2018 1040s: Where the TCJA rubber meets the road
The spotlight is an uncomfortable place to be. The preliminary word from news organizations, including Politico, ABC News, NBC News, the New York Times and the Washington Post is that so far employees are really, really unhappy with their tax refunds, or lack thereof. And almost everyone is pointing their finger at the 2018 withholding tables.
These anecdotal reports reinforce what the General Accountability Office said last year, when it concluded that about 30 million employees would be underwithheld after the Tax Cuts and Jobs Act than before.
The IRS, for its part, churlishly responded that lower refunds or no refunds aren’t its fault. After all, it publicized the withholding calculator numerous times last year, and, besides, employees got more in their paychecks last year (we won’t go back over how ridiculously difficult that calculator was to use). It probably would have been better if it said nothing.
So to mash up a phrase from the movie Ghostbusters, who they gonna blame? You.
The filing season, so far
Tax refunds are down about 8% this year, according to the IRS’ latest weekly filing season stats. To be fair about this, the stats may change as the filing season rolls on, as was pointed out in a tweet by the Treasury Department.

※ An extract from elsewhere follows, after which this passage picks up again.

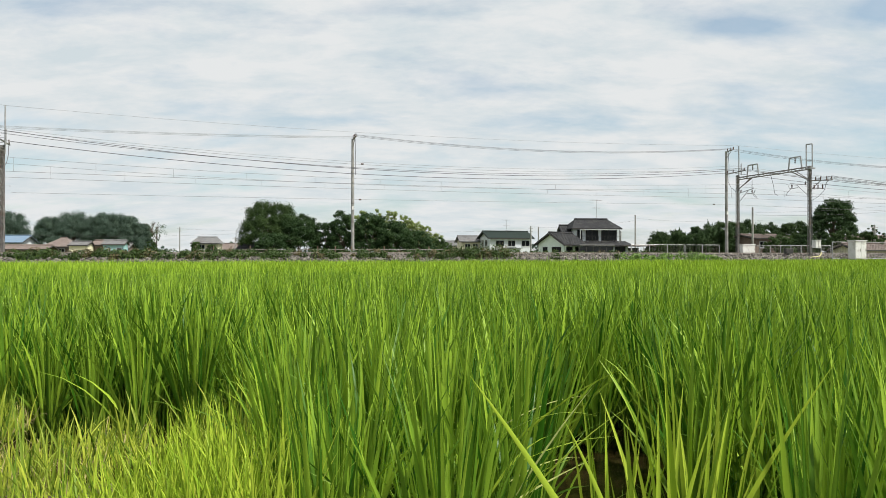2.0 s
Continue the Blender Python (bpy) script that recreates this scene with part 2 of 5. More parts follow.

Could it be the withholding tables? There was a lot of concern last year that the IRS manipulated the withholding tables to give employees more money in their paychecks without much thought to the 1040 reconciliation process. It’s possible, but we work with the withholding tables every year and last year’s tables didn’t seem out of whack.
The withholding tables did account for changes made by the TCJA. But equally important, was the IRS’ year-long emphasis on accuracy. The IRS said time and time again that it wanted withholding to more accurately reflect taxpayers’ tax liability. Translation: Lower refunds. But in its fixation on accuracy, the IRS simply forgot that taxpayers really like, and count on, their tax refunds.
The IRS is providing relief from the income tax underpayment penalty to taxpayers who paid at least 85% of their 2018 income taxes through withholding, quarterly estimated taxes or some combination of the two. To avoid the underpayment penalty, you must normally prepay 90% of your tax liability.
This relief, however, isn’t enough for Ways & Means Oversight Subcommittee Chairman John Lewis (D-Ga.) and subcommittee member Judy Chu (D-Calif.), who want the IRS to drop the percentage for relief down to 80%. They’re also blaming the withholding tables for employees’ underwithholding.
Not helping the situation, the IRS has been issuing press releases on how taxpayers can pay their tax bills.
You have some communicating to do
Perhaps we assumed too much, so you did too. According to a recent survey conducted by H&R Block, only 46% of employees said they felt prepared to update their W-4s by themselves and only 19% updated their forms in response to the TCJA. Additional survey results show the following:
- 40% reported that they updated their W-2s (this can’t be done)
- 45% were unsure what elements go into a withholding allowance
- 42% knew that W-4s are filed with their employers, 27% thought W-4s were filed with the IRS and 7% thought W-4s were filed with the Social Security Administration.
Those are pretty depressing stats.
If our memo templates fell short, perhaps the IRS and the American Payroll Association can do a better job. They have jointly created a new one-page publication, Pub. 5330, The New Tax Cut Law Will Impact Your 2018 Tax Return. The pub also alerts employees to how they can prepare for this year’s taxes and specifically mentions refiling their W-4s with their employers.
You can download this pub from the IRS’ website and stuff it into employees’ pay statements.